Wojciech Kaczmarski is a Polish engineer working in digital communications and software-defined radio systems, contributing to the development of open digital radio protocols and open-source radio platforms, including work on the M17 digital voice project.

== Work on open-source radio systems ==
Kaczmarski's work has focused on the development of open-source software and hardware for digital radio communications. His projects have emphasized openly published specifications, permissive licensing, and community-driven development within amateur and experimental radio environments.

As part of this work, he has published technical articles addressing signal processing and waveform design for modern digital radio protocols.

Elements of this work have been presented and discussed at technical amateur radio conferences, including those organized by Tucson Amateur Packet Radio.

== M17 protocol development ==
Kaczmarski has contributed to the development of the M17 digital voice protocol, an open digital radio protocol intended for amateur radio use. The project has been discussed within amateur radio and technical communities as an alternative to proprietary digital voice systems and has been presented at technical and amateur radio events.

M17-related work has been presented at international amateur radio and technical events, including those supported by the International Amateur Radio Union.

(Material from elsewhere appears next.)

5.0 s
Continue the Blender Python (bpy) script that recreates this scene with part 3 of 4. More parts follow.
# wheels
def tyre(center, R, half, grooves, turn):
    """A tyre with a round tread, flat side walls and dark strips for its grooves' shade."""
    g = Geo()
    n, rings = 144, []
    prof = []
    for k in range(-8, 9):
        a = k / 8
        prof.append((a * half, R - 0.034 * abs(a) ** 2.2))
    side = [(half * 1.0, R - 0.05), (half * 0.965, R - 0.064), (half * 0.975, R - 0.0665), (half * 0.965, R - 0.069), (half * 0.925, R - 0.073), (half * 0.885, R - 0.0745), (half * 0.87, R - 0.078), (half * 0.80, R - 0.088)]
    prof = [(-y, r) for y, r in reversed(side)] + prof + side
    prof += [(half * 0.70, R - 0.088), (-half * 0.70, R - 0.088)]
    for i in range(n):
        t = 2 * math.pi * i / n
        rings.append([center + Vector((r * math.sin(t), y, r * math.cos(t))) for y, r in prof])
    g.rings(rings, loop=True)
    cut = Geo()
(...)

== LinHT transceiver development ==
Kaczmarski has also worked on open-source radio hardware. He has contributed to the development of LinHT, a handheld software-defined radio transceiver intended to support open digital communication systems. The project has been described in amateur radio and technical media, including a cover feature in the German amateur radio magazine CQ DL, and has been included in the program of technical conferences such as OpenAlt 2025 in Brno.

== Other work ==
In addition to his contributions to digital radio protocols, Kaczmarski has participated in work on longwave broadcast time signals. In 2023-2024, he and co-author Grzegorz Kaczmarek examined the PCSK225 phase-modulated time code transmitted on Poland's 225 kHz longwave broadcast signal, Polskie Radio Program I, and implemented an open-source decoder based on publicly available documentation. Their work clarified details of the signal format and associated error control codes.

== Adoption and technical discussion ==
Work associated with M17 and related platforms has been implemented in experimental and commercial radio equipment and has been the subject of technical discussion in amateur radio and software-defined radio communities.

Independent publications have examined the design goals and implementation of these systems in the broader context of open digital radio development.

== Awards and recognition ==
In 2021, Kaczmarski received the ARRL Technical Innovation Award from the American Radio Relay League for his work on open digital radio communications.

== Presentations and events ==
Topics related to Kaczmarski's work have been presented at technical conferences and amateur radio events, including meetings organized by IEEE chapters and amateur radio organizations, as well as academic and educational venues. This has included participation in activities associated with HamSCI, focusing on the use of open digital radio technologies in educational and experimental contexts.

== Interviews and media coverage ==
Kaczmarski has appeared in interviews and media coverage discussing open-source digital radio development. Coverage has included interviews conducted by independent bloggers, amateur radio publications, and broadcast media in multiple countries.

== Reception and commentary ==
Commentary on Kaczmarski's work has appeared in technical and amateur radio media, focusing on open-source approaches to digital voice protocols and software-defined radio platforms. Coverage has included both descriptive and critical discussion of design choices and implementation strategies.